In my experience, working-class white, black, and brown folks all get along better with each other than with rich people of any color, and it goes the other way too. In my travels across the spectrum of "middle class", I've found that prejudice (and certainly *unexamined* prejudice) reliably co-varies with SES.
On a purely anecdotal basis, I agree wholeheartedly with this assessment regarding prejudice. Growing up in Watkinsville, a little town on the outskirts of Athens, Georgia, we always knew those angry, bitter old racists, but the vast majority of people were more accepting. Especially as the demographic got younger the racism faded away.
About twelve years ago my mother married a Chicago Yank that puts the old racists from the south to shame. I always put his racism down to him being a generally unpleasant person in general. He was a former military guy that got drummed out for multiple DUIs and other infractions. My mother is his seventh wife, the other six finding him so unpleasant to live with that they ran him off. I still don't know what she sees in him.
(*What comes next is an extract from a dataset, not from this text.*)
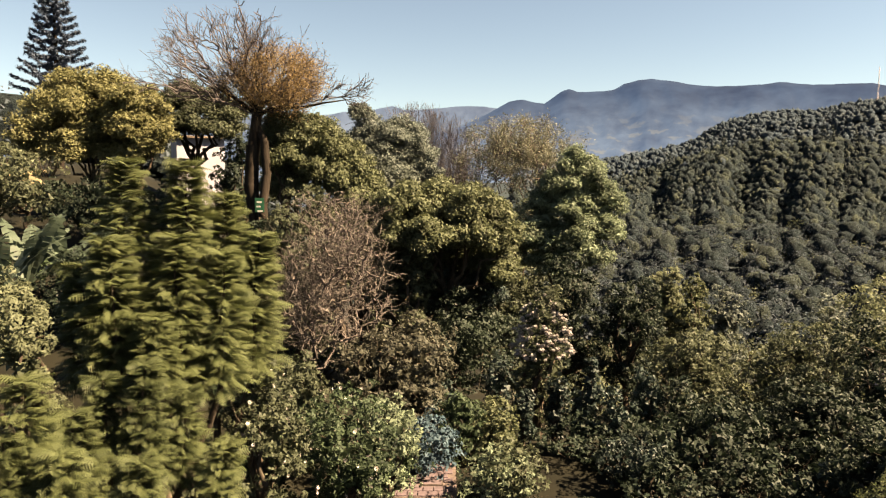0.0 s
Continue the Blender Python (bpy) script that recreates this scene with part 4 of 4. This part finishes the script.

I've recently had cause to reexamine my beliefs, though, when my little brother got engaged to a young woman from New York. She moved in with him about six months ago in anticipation of their wedding next year. While there was a subtle sense that she thought our lifestyle beneath her, she was otherwise fairly pleasant. That changed when Jamal, his wife and daughter moved in next door. Jamal is, as you would guess, a black man moving into a fairly white area. My little brother wandered over and offered to help carry in a few boxes to help with the move, as Jamal seemed a little overwhelmed, and the two of them wound up agreeing to a cook off to see who can smoke the best pork shoulder.
Her reaction was, supposedly, incandescent when my little brother got home. You would have thought the man went over to invite the antichrist to dinner. She is now pushing for him to sell his house and move away before more 'bad people' move in. Absolutely insane.